DATA PROVIDED:
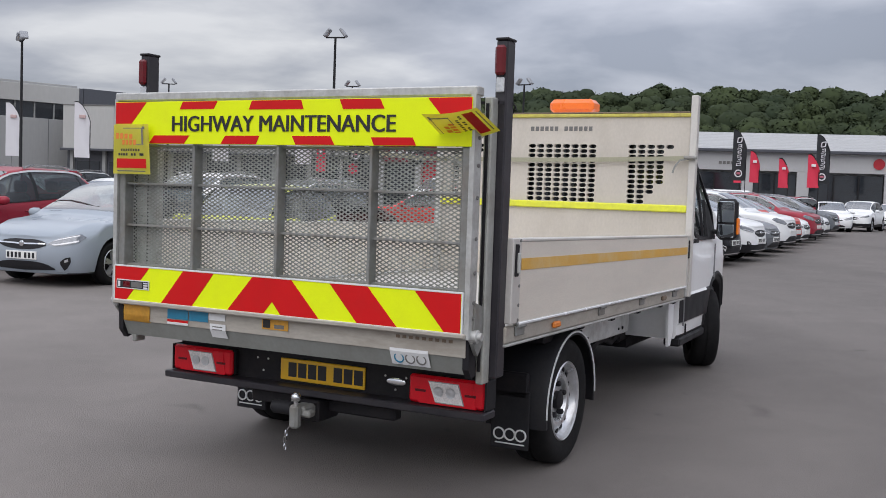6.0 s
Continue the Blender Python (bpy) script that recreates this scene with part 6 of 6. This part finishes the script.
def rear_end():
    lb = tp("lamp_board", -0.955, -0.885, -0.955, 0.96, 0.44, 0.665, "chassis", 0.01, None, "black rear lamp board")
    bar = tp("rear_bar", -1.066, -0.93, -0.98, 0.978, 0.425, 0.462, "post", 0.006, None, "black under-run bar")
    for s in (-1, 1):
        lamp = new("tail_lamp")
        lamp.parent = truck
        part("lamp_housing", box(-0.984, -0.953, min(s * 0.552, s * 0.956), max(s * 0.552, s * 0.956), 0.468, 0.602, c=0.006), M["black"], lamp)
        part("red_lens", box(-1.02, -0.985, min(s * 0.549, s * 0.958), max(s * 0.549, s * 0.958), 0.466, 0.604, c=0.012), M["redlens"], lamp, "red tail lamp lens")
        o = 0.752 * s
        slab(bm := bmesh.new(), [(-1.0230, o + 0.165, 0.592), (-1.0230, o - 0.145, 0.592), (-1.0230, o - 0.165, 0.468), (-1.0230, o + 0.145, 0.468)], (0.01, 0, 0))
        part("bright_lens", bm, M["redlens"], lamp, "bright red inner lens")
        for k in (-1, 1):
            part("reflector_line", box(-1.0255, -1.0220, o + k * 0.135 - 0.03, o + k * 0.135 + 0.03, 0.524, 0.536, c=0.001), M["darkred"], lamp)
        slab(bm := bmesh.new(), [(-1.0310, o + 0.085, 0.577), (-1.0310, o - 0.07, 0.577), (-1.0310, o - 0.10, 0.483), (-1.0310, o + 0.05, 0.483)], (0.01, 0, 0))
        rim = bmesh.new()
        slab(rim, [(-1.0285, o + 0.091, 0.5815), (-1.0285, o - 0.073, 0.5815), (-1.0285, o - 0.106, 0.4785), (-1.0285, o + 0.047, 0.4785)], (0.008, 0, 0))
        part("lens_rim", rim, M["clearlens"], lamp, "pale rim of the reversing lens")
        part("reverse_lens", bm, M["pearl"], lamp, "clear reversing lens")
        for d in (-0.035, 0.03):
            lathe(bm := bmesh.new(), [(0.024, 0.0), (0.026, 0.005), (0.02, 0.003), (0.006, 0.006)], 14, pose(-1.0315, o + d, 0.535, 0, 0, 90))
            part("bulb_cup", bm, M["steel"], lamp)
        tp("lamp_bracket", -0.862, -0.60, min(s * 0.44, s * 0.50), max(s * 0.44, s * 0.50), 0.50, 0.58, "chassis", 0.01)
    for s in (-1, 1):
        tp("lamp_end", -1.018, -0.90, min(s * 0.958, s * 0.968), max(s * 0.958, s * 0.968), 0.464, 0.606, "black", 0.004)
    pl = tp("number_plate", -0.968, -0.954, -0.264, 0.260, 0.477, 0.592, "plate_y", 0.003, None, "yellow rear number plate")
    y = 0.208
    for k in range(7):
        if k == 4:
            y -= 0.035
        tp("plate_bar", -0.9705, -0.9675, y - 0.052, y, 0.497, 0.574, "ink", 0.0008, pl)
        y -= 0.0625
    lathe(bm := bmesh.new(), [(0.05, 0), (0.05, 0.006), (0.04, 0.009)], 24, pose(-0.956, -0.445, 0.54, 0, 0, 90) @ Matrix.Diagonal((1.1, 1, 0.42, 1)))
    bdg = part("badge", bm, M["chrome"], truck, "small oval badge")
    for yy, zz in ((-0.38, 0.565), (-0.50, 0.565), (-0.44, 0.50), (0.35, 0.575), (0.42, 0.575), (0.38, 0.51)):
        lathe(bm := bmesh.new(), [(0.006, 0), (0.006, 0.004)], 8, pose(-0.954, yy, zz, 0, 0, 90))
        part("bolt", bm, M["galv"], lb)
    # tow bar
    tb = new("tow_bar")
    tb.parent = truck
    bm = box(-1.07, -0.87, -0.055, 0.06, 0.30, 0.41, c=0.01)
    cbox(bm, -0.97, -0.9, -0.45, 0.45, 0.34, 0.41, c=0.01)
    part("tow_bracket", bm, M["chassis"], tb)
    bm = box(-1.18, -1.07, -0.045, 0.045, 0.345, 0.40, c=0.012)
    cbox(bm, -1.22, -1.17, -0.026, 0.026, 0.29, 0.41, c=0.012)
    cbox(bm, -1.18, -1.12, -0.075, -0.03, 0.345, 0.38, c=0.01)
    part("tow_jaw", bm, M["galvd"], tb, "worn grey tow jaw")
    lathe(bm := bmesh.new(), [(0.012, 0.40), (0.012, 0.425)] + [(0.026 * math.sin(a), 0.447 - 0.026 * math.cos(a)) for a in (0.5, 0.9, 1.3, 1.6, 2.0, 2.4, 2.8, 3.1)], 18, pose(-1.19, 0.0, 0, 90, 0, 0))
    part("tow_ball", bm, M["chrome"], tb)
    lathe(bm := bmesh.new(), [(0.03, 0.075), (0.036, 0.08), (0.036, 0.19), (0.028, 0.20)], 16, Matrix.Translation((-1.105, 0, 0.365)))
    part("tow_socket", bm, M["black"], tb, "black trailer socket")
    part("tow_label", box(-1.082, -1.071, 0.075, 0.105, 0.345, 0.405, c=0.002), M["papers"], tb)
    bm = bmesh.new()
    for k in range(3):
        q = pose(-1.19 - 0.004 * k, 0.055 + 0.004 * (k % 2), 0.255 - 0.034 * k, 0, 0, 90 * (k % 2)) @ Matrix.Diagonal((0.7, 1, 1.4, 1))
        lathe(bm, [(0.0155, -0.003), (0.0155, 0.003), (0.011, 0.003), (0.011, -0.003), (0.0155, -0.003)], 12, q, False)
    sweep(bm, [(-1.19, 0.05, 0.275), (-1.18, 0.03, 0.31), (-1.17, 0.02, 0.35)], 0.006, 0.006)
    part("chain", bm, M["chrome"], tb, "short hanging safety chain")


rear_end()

REQUIRED TASK:
Quote the material in full and exactly; do not carry over its pictures.

WRITTEN REPLY:
6.0 s
Continue the Blender Python (bpy) script that recreates this scene with part 6 of 6. This part finishes the script.
def rear_end():
    lb = tp("lamp_board", -0.955, -0.885, -0.955, 0.96, 0.44, 0.665, "chassis", 0.01, None, "black rear lamp board")
    bar = tp("rear_bar", -1.066, -0.93, -0.98, 0.978, 0.425, 0.462, "post", 0.006, None, "black under-run bar")
    for s in (-1, 1):
        lamp = new("tail_lamp")
        lamp.parent = truck
        part("lamp_housing", box(-0.984, -0.953, min(s * 0.552, s * 0.956), max(s * 0.552, s * 0.956), 0.468, 0.602, c=0.006), M["black"], lamp)
        part("red_lens", box(-1.02, -0.985, min(s * 0.549, s * 0.958), max(s * 0.549, s * 0.958), 0.466, 0.604, c=0.012), M["redlens"], lamp, "red tail lamp lens")
        o = 0.752 * s
        slab(bm := bmesh.new(), [(-1.0230, o + 0.165, 0.592), (-1.0230, o - 0.145, 0.592), (-1.0230, o - 0.165, 0.468), (-1.0230, o + 0.145, 0.468)], (0.01, 0, 0))
        part("bright_lens", bm, M["redlens"], lamp, "bright red inner lens")
        for k in (-1, 1):
            part("reflector_line", box(-1.0255, -1.0220, o + k * 0.135 - 0.03, o + k * 0.135 + 0.03, 0.524, 0.536, c=0.001), M["darkred"], lamp)
        slab(bm := bmesh.new(), [(-1.0310, o + 0.085, 0.577), (-1.0310, o - 0.07, 0.577), (-1.0310, o - 0.10, 0.483), (-1.0310, o + 0.05, 0.483)], (0.01, 0, 0))
        rim = bmesh.new()
        slab(rim, [(-1.0285, o + 0.091, 0.5815), (-1.0285, o - 0.073, 0.5815), (-1.0285, o - 0.106, 0.4785), (-1.0285, o + 0.047, 0.4785)], (0.008, 0, 0))
        part("lens_rim", rim, M["clearlens"], lamp, "pale rim of the reversing lens")
        part("reverse_lens", bm, M["pearl"], lamp, "clear reversing lens")
        for d in (-0.035, 0.03):
            lathe(bm := bmesh.new(), [(0.024, 0.0), (0.026, 0.005), (0.02, 0.003), (0.006, 0.006)], 14, pose(-1.0315, o + d, 0.535, 0, 0, 90))
            part("bulb_cup", bm, M["steel"], lamp)
        tp("lamp_bracket", -0.862, -0.60, min(s * 0.44, s * 0.50), max(s * 0.44, s * 0.50), 0.50, 0.58, "chassis", 0.01)
    for s in (-1, 1):
        tp("lamp_end", -1.018, -0.90, min(s * 0.958, s * 0.968), max(s * 0.958, s * 0.968), 0.464, 0.606, "black", 0.004)
    pl = tp("number_plate", -0.968, -0.954, -0.264, 0.260, 0.477, 0.592, "plate_y", 0.003, None, "yellow rear number plate")
    y = 0.208
    for k in range(7):
        if k == 4:
            y -= 0.035
        tp("plate_bar", -0.9705, -0.9675, y - 0.052, y, 0.497, 0.574, "ink", 0.0008, pl)
        y -= 0.0625
    lathe(bm := bmesh.new(), [(0.05, 0), (0.05, 0.006), (0.04, 0.009)], 24, pose(-0.956, -0.445, 0.54, 0, 0, 90) @ Matrix.Diagonal((1.1, 1, 0.42, 1)))
    bdg = part("badge", bm, M["chrome"], truck, "small oval badge")
    for yy, zz in ((-0.38, 0.565), (-0.50, 0.565), (-0.44, 0.50), (0.35, 0.575), (0.42, 0.575), (0.38, 0.51)):
        lathe(bm := bmesh.new(), [(0.006, 0), (0.006, 0.004)], 8, pose(-0.954, yy, zz, 0, 0, 90))
        part("bolt", bm, M["galv"], lb)
    # tow bar
    tb = new("tow_bar")
    tb.parent = truck
    bm = box(-1.07, -0.87, -0.055, 0.06, 0.30, 0.41, c=0.01)
    cbox(bm, -0.97, -0.9, -0.45, 0.45, 0.34, 0.41, c=0.01)
    part("tow_bracket", bm, M["chassis"], tb)
    bm = box(-1.18, -1.07, -0.045, 0.045, 0.345, 0.40, c=0.012)
    cbox(bm, -1.22, -1.17, -0.026, 0.026, 0.29, 0.41, c=0.012)
    cbox(bm, -1.18, -1.12, -0.075, -0.03, 0.345, 0.38, c=0.01)
    part("tow_jaw", bm, M["galvd"], tb, "worn grey tow jaw")
    lathe(bm := bmesh.new(), [(0.012, 0.40), (0.012, 0.425)] + [(0.026 * math.sin(a), 0.447 - 0.026 * math.cos(a)) for a in (0.5, 0.9, 1.3, 1.6, 2.0, 2.4, 2.8, 3.1)], 18, pose(-1.19, 0.0, 0, 90, 0, 0))
    part("tow_ball", bm, M["chrome"], tb)
    lathe(bm := bmesh.new(), [(0.03, 0.075), (0.036, 0.08), (0.036, 0.19), (0.028, 0.20)], 16, Matrix.Translation((-1.105, 0, 0.365)))
    part("tow_socket", bm, M["black"], tb, "black trailer socket")
    part("tow_label", box(-1.082, -1.071, 0.075, 0.105, 0.345, 0.405, c=0.002), M["papers"], tb)
    bm = bmesh.new()
    for k in range(3):
        q = pose(-1.19 - 0.004 * k, 0.055 + 0.004 * (k % 2), 0.255 - 0.034 * k, 0, 0, 90 * (k % 2)) @ Matrix.Diagonal((0.7, 1, 1.4, 1))
        lathe(bm, [(0.0155, -0.003), (0.0155, 0.003), (0.011, 0.003), (0.011, -0.003), (0.0155, -0.003)], 12, q, False)
    sweep(bm, [(-1.19, 0.05, 0.275), (-1.18, 0.03, 0.31), (-1.17, 0.02, 0.35)], 0.006, 0.006)
    part("chain", bm, M["chrome"], tb, "short hanging safety chain")


rear_end()